**Written request**: Repeat the records below exactly, leaving out any pictures.

-- -- --

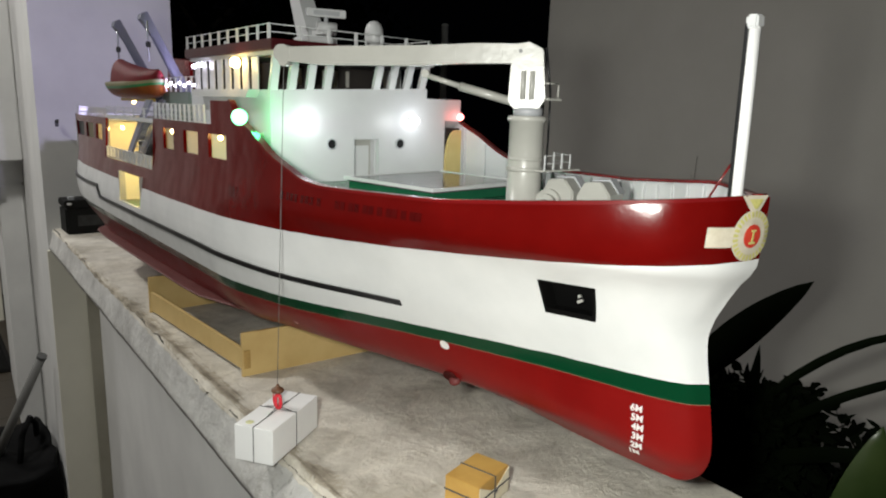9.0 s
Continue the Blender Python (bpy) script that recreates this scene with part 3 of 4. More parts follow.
# the bars of the faded name on the red bulwark, and faded patches further aft
NAMEP = worn("faded_dark_lettering", (0.046, 0.0012, 0.0014), (0.084, 0.002, 0.002), 60, 0.22)


def name_bars():
    root = new("name_lettering")
    root.parent = SHIP
    tagged(root, "faded dark lettering on the red bulwark")
    for a in [-0.145 - 0.0125 * i for i in range(22) if i not in (8, 9)]:
        w = 0.372 + 0.006 * (-a - 0.15)
        s = arc_at(a, round(w, 4))
        bm = bmesh.new()
        skin_patch(bm, s - 0.0042, s + 0.0042, w, w + 0.011, 0.0010, 0.0006, 2)
        part("letter_bar", bm, NAMEP, root)
    for a in (0.02, 0.035):
        v = hull_point(a, 0.36)[0]
        box_part("letter_bar", (-v - 0.001, a - 0.006, 0.352), (-v + 0.001, a + 0.006, 0.372), NAMEP, root)


name_bars()
for a, w, r in ((-0.367, 0.192, 0.0066),):
    bm = bmesh.new()
    skin_disc(bm, arc_at(a, w), w, r, 0, 0.0012, 24, 1.1)
    part("thruster_mark", bm, MARK, SHIP, "round white mark on the red bottom")


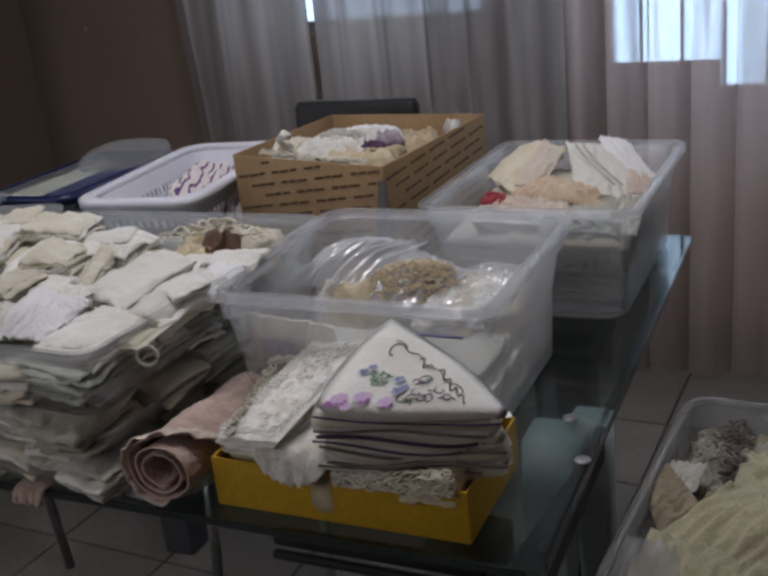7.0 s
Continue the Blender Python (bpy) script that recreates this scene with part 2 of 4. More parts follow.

-- -- --

**Exercise answer**:
9.0 s
Continue the Blender Python (bpy) script that recreates this scene with part 3 of 4. More parts follow.
# the bars of the faded name on the red bulwark, and faded patches further aft
NAMEP = worn("faded_dark_lettering", (0.046, 0.0012, 0.0014), (0.084, 0.002, 0.002), 60, 0.22)


def name_bars():
    root = new("name_lettering")
    root.parent = SHIP
    tagged(root, "faded dark lettering on the red bulwark")
    for a in [-0.145 - 0.0125 * i for i in range(22) if i not in (8, 9)]:
        w = 0.372 + 0.006 * (-a - 0.15)
        s = arc_at(a, round(w, 4))
        bm = bmesh.new()
        skin_patch(bm, s - 0.0042, s + 0.0042, w, w + 0.011, 0.0010, 0.0006, 2)
        part("letter_bar", bm, NAMEP, root)
    for a in (0.02, 0.035):
        v = hull_point(a, 0.36)[0]
        box_part("letter_bar", (-v - 0.001, a - 0.006, 0.352), (-v + 0.001, a + 0.006, 0.372), NAMEP, root)


name_bars()
for a, w, r in ((-0.367, 0.192, 0.0066),):
    bm = bmesh.new()
    skin_disc(bm, arc_at(a, w), w, r, 0, 0.0012, 24, 1.1)
    part("thruster_mark", bm, MARK, SHIP, "round white mark on the red bottom")


7.0 s
Continue the Blender Python (bpy) script that recreates this scene with part 2 of 4. More parts follow.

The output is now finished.